Sharanya Misra

The arranged marriage scene in India is one thing that I usually have nothing to say on. In the past, it simply arose from a complete lack of interest or faith in the system. As a personal preference, marrying someone chosen by my parents was never an option for me. This was a concept I just couldn’t wrap my head around. So, in my mind, Happy Marriages were always equated with Love Marriages. Over the years though, I have gradually begun to see the pros of this system too. With so many of my friends and colleagues opting for it and settling into happy lives later, my confidence in this arrangement has seen a raise, so much so that I have actually begun recommending people around me to ‘go give it a try, you never know!’ over friendly conversations. My support for the system has increased furthermore with the progress I have seen it making to keep itself in sync with the times around.

I have seen girls and their families raise their voices on the archaic and humiliating practices that were common rituals of this system, be it the ‘parade’ of the girl before the groom’s family or the sly demands for dowry. The bride and the groom now, unlike in the earlier days, actually interact a lot more in the days to their engagement – a recognition of the significance of compatibility, thankfully, even while letting the young couple know that their say matters. To me, it seemed like we were making definite strides. Away from the regressive mentality of the past to a more accommodating system now which takes the comfort of the couple seriously.

And yet, a conversation with a cousin a couple of days back has me questioning my championing of the system yet again. Eager to find their son a partner, his parents have been setting up meetings with families. However, a common hurdle he seems to be meeting with everywhere is the girl’s parents’ demand of a ‘well-settled boy’ – meaning, he needs to have a good job in hand and a property or two in his satchel. While he satisfies the job bit, the absence of a property yet seems to be a dark cloud looming on his hopes of getting married soon.

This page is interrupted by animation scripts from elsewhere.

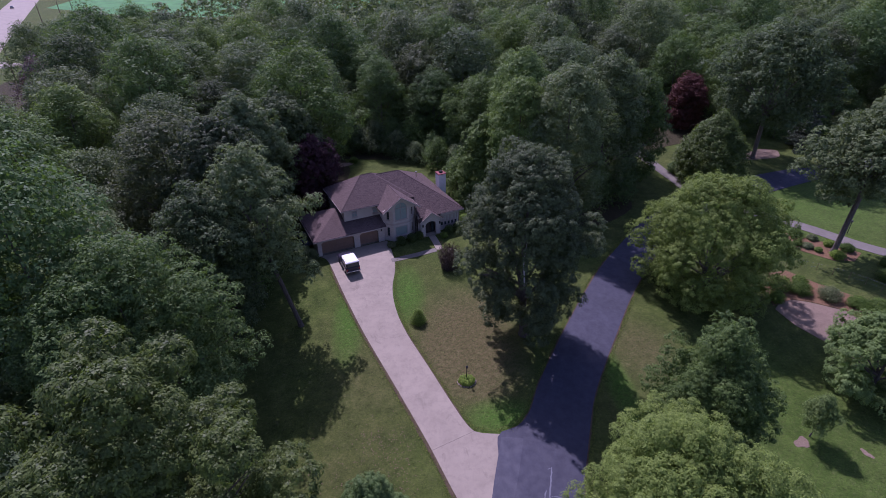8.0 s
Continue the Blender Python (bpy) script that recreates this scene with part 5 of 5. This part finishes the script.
# ---- woods ----
def woods():
    near, back = [], []
    for k, (mat, label) in enumerate(((L_OAK, "woodland oak with a dense rounded crown"), (L_OAK, "woodland oak with an uneven crown"), (L_LOCUST, "woodland tree with pale green leaves"),
                                      (L_MAPLE2, "woodland maple with a full green crown"), (L_GREY2, "tall woodland oak with a broad crown"), (L_PEAR, "woodland tree with dark leaves"))):
        shape = (19.0 + (k % 3), 3.5, 7.2 + 0.5 * (k % 2), round_top)
        near.append(tree(0, -400 - 30 * k, label, mat, BARK, 60 + k, *shape, 330, 50, 0.36, 0.85, 0.3, 4, group="woodland trees", fine=1.9, wob=0.25, bough=0.24, shag=0.12, cover=7))
        back.append(tree(30, -400 - 30 * k, label, mat, BARK, 70 + k, *shape, 240, 44, 0.44, 1.0, 0.3, 0, group="woodland trees", fine=1.9, wob=0.25, bough=0.26, shag=0.12, cover=7))
    rng = np.random.default_rng(5)
    spots = []

    def free(x, y):
        if y < 14 or y > 178 or abs(x) > 18 + 0.86 * y:
            return False
        if x < -27 - max(0, 40 - y) * 0.15:
            return y < 95 or x > -97 + max(0, 165 - y) * 0.6
        if x < -14:
            return y > 84 and not (-22 < x and y < 100)
        if x < 12:
            return y > 118
        if x < 46:
            return y > 106
        if x < 110:
            return y > 122 + 0.05 * x
        return y > 95
    tries = 0
    taken = ((64.5, 126.5, 9), (70.4, 107.3, 11), (51, 131, 11), (46, 123, 7), (-72, 124, 9), (-80, 137, 8), (-66, 113, 7))
    while tries < 16000 and len(spots) < 245:
        tries += 1
        y = rng.uniform(14, 178)
        x = rng.uniform(-110, 135)
        if any((x - a) ** 2 + (y - b) ** 2 < r * r for a, b, r in taken):
            continue
        if free(x, y) and all((x - a) ** 2 + (y - b) ** 2 > 8.2 ** 2 for a, b in spots):
            spots.append((x, y))
    for x, y in spots:
        kinds = near if y < 124 and abs(x) < 75 else back
        src = kinds[int(rng.integers(len(kinds)))]
        s = rng.uniform(0.8, 1.25)
        src.scale = (s, s, s * rng.uniform(0.85, 1.08))
        copy_thing(src, pose(x, y, float(ground_z(x, y)), 0, 0, rng.uniform(0, 360)))
    # saplings and brush along the edge of the woods
    low = [tree(60, -400 - 30 * k, lab, mat, BARK, 80 + k, 5.4 + k, 0.2, 3.2, egg, 60, 40, 0.34, 0.9, 0.08, 3, group="woodland saplings", fine=1.8)
           for k, (mat, lab) in enumerate(((L_OAK, "young oak at the edge of the woods"), (L_MAPLE2, "young maple at the edge of the woods"), (L_PEAR, "dark brush at the edge of the woods")))]
    edge = [(x, 115.5 + rng.normal(0, 1.2)) for x in np.arange(-13, 15, 3.6)] + [(x, 119 + rng.normal(0, 1.2)) for x in np.arange(-15, 18, 3.8)]
    edge += [(18, 82.5), (21.5, 81.5), (27, 84), (29.5, 86.5), (34.5, 88.5), (18.5, 92), (23, 91), (28, 95), (36, 99), (39.5, 98.5), (13.5, 94), (15, 100), (9, 97), (6, 105), (9.5, 104), (12.5, 106), (2, 109), (5.5, 110), (9, 110), (-1.5, 112), (8.5, 92.5), (12.5, 82.5), (14.5, 85)]
    edge += [(-24.5 - rng.random() * 2, y) for y in np.arange(50, 84, 3.6)] + [(-19.5 - rng.random() * 2, y) for y in np.arange(64, 96, 4)] + [(-22, 100), (-17.5, 103), (-24, 92)]
    edge += [(x, 121.5 + rng.normal(0, 1.5)) for x in np.arange(72, 110, 5.2)]
    for x, y in edge:
        src = low[int(rng.integers(3))]
        s = rng.uniform(0.7, 1.2)
        src.scale = (s, s, s)
        copy_thing(src, pose(x, y, float(ground_z(x, y)), 0, 0, rng.uniform(0, 360)))
    for src in near + back + low:
        for o in (*src.children, src):
            bpy.data.objects.remove(o)


woods()


def far_woods():
    rng = np.random.default_rng(9)
    C, Rr = [], []
    step = 10.5
    for y in np.arange(172, 640, step):
        half = 0.95 * y + 60
        for x in np.arange(-half, half, step):
            px, py = x + rng.normal(0, 2.4), y + rng.normal(0, 2.4)
            edge = -96 if py < 195 else -78
            if px < edge or (py > 330 and px < 40):
                continue
            hgt, r = rng.uniform(14, 23), rng.uniform(5.4, 7.6)
            n = 32 if py < 300 else 8
            s = rng.uniform(0.35, 1.0, n) ** 0.8
            a = rng.uniform(0, math.tau, n)
            rr = r * np.sqrt(np.maximum(0.02, 1 - ((s - 0.35) / 0.65) ** 2)) * rng.uniform(0.7, 1.02, n)
            C.append(np.c_[px + rr * np.cos(a), py + rr * np.sin(a), ground_z(px, py) + hgt * s])
            Rr.append(rng.uniform(1.0, 1.9, n))
    C, Rr = np.vstack(C), np.concatenate(Rr)
    pos, d = clump_leaves(rng, C, Rr, 13, 0.8, -0.1)
    m = len(pos)
    nrm = d + np.array((0, 0, 0.4)) + rng.normal(size=(m, 3)) * 0.28
    ln = rng.uniform(0.6, 1.1, m)
    ob = new("far_woods", leaf_mesh("far_woods", pos, nrm, d + rng.normal(size=(m, 3)), ln, ln * 0.7, L_OAK))
    tagged(ob, "dense green woods stretching into the distance", "woods", "", "stuff")


far_woods()


# ---- grass ----
def grass():
    """Blades along the paving's edges and over the nearer lawn."""
    rng = np.random.default_rng(21)
    P = []
    for line, off, per in ((ROAD_LEFT, 0.1, 26), (ROAD_RIGHT, -0.1, 26), (DRIVE_LEFT, -0.08, 26), (DRIVE_RIGHT, 0.08, 26)):
        c = spline(line, 0.25)
        c = c[(c[:, 1] > 10) & (c[:, 1] < 80)]
        t = np.gradient(c, axis=0)
        t /= np.hypot(t[:, 0], t[:, 1])[:, None]
        nrm = np.c_[-t[:, 1], t[:, 0]]
        n = per // 2
        ragged = np.convolve(rng.gamma(1.5, 0.10, len(c) + 2), np.ones(3) / 3, "valid")
        q = np.repeat(c, n, axis=0) + np.repeat(nrm, n, axis=0) * (off + np.sign(off) * (np.repeat(ragged, n)[:, None] + rng.gamma(1.2, 0.09, (len(c) * n, 1)))) + rng.normal(0, 0.1, (len(c) * n, 2))
        inside = (q[:, 0] > 4) & (q[:, 0] < 8) & (q[:, 1] > 33) & (q[:, 1] < 42.8)
        mouth = (q[:, 0] > 7.5) & (q[:, 1] > 18.8) & (q[:, 1] < 28)
        q = q[~inside & ~mouth]
        P.append(q)
    edge = np.vstack(P)
    for x0, x1, y0, y1, n in ((-12, 4.6, 12, 46, 52000), (8, 14, 13, 20, 9000), (-1, 12, 44, 60, 9000), (15, 30, 32, 56, 16000), (-14, -1, 44, 72, 22000), (18, 46, 30, 60, 18000), (-3, 12, 55, 74, 12000)):
        q = np.c_[rng.uniform(x0, x1, n), rng.uniform(y0, y1, n)]
        rx = np.interp(q[:, 1], [p[1] for p in ROAD_RIGHT], [p[0] for p in ROAD_RIGHT])
        lx = np.interp(q[:, 1], [p[1] for p in ROAD_LEFT[:15]], [p[0] for p in ROAD_LEFT[:15]])
        dl = np.interp(-q[:, 1], [-p[1] for p in DRIVE_LEFT], [p[0] for p in DRIVE_LEFT])
        dr = np.interp(-q[:, 1], [-p[1] for p in DRIVE_RIGHT], [p[0] for p in DRIVE_RIGHT])
        on_road = (q[:, 0] > np.where(q[:, 1] < 42.6, lx, 99) - 0.1) & (q[:, 0] < rx + 0.1)
        on_drive = (q[:, 1] > 33.4) & (q[:, 0] > dl - 0.1) & (q[:, 0] < np.where(q[:, 1] < 42.9, 9, dr + 0.1))
        far_lane = np.interp(q[:, 1], [p[1] for p in ROAD_LEFT[14:]], [p[0] for p in ROAD_LEFT[14:]])
        on_lane = (q[:, 1] > 42.5) & (q[:, 0] > far_lane - 0.1) & (q[:, 0] < rx + 0.1)
        on_side = (q[:, 0] > 8) & (q[:, 1] > 18.6) & (q[:, 1] < 28)
        bed = (q[:, 0] > -0.7) & (q[:, 1] > 16.7) & (q[:, 1] < 22.6) & (x0 < 0)
        keep = ~(on_road | on_drive | on_lane | on_side | bed)
        P.append(q[keep])
    q = np.vstack(P)
    n = len(q)
    ln = rng.uniform(0.035, 0.08, n)
    ln[:len(edge)] *= 2.2
    pos = np.c_[q, ground_z(q[:, 0], q[:, 1]) + ln * 0.25]
    al = rng.normal(size=(n, 3)) * 0.75 + np.array((0, 0, 0.55))
    nr = rng.normal(size=(n, 3)) * 0.5 + np.array((0, 0, 1.0))
    ob = new("grass", leaf_mesh("grass", pos, nr, al, ln, ln * 0.4, L_GRASS))
    tagged(ob, "short grass blades along the paving and lawn", "grass", "", "stuff")


grass()
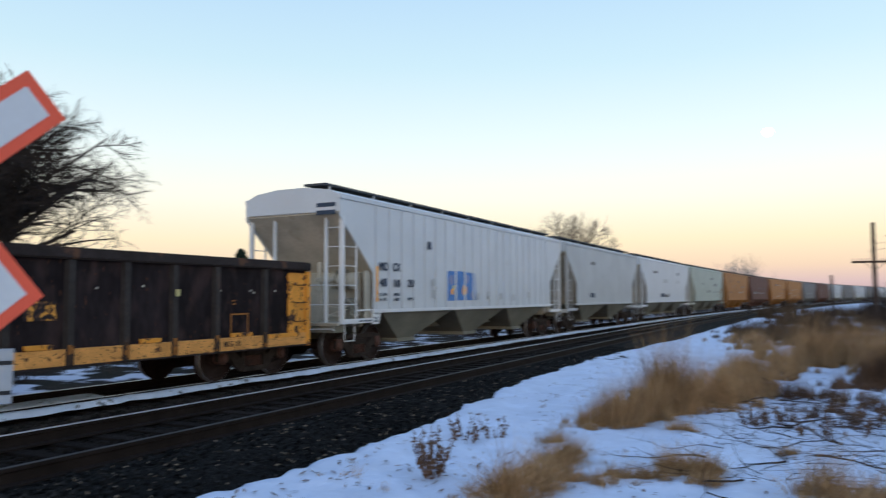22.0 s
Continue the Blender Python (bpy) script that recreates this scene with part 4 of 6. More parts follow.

As I spoke to my cousin, I realised that while we may have come a long way, this particular ask from the girl’s parents has never changed. They are always looking for a well-settled guy. To me, this just doesn’t sound right, especially in a world where equality is the flavour of the times.

  1. Why is only the guy considered to be financially accountable? Why do we still have the culture where a girl with values is exchanged for a guy with money?? Many a time, the guy and girl have the exact same qualifications and age. Yet, the onus of being the provider is seen clearly to be with the guy. Why??
  2. How does this arrangement affect the girl’s status in the relationship in the long run? Finance can be a big make or break topic in any relationship. All the homemakers I have interacted with often say that given a choice under agreeable circumstances, they would want to be financially independent. While one may share a wonderful relationship with one’s partner, earning your own gives you a feeling of security. And while some women can afford to go this route and others not, what kind of a status quo is being established right at the start of the marriage if the groom is identified by her own parents as the clear upper hand in the finances?
  3. How is this any different from dowry? If the groom doesn’t have a house yet, it’s often the groom’s parents who buy the young couple a house, as a ‘gift’. Can we imagine what would happen if the groom’s side demanded that the bride’s parents buy the house instead? If the latter isn’t right, how is the former??
  4. How do we react when the groom asks the bride to earn? Many girls I know take offense at this demand. But isn’t that what most of us clearly expect from the guy? How about both the guy and the girl work and save up for the dream house? Why isn’t that an option?

In my mind, this practice still resonates with a very patriarchal mindset that the groom must be the ‘home-earner’ and the bride the ‘home-maker’. Times are changing today. Maybe parents can revamp this ask based on the actual needs of their children and families. For example, if the girl already earns well enough and owns a place, the guy need not necessarily be a home owner as long as he has a steady income. Or maybe, the girl and guy both have good incomes and while neither already owns a property, they decide that they can always save up and buy one together, if needed with the help of both families. Or maybe, the guy earns well enough for the both of them and the girl would love to be a homemaker so they plan on how they support each other till they save up enough for a home. Food for thought could even be a day when the parents of a ‘well-settled’ girl are ok with her marrying a guy who would like to look after the home instead, a system that should be perfectly ok considering we already endorse it, but just with the genders reversed.

Arranged marriages can be a very tricky concept. A lot of factors come into play when one looks for partnership in a stranger. When a thousand concerns like security, authenticity, adaptability and compatibility run through our minds, we are often tempted to ‘go with the flow’ and ‘play it safe’ with tried and tested methods of the past. And yet, with changing times when girls are becoming increasingly independent and looking for a larger role to play in their marriages, especially in the financial aspect, maybe, making these subtle changes could not only help bring like-minded people together but also lay the path for a life ahead that’s equally agreeable to both sides.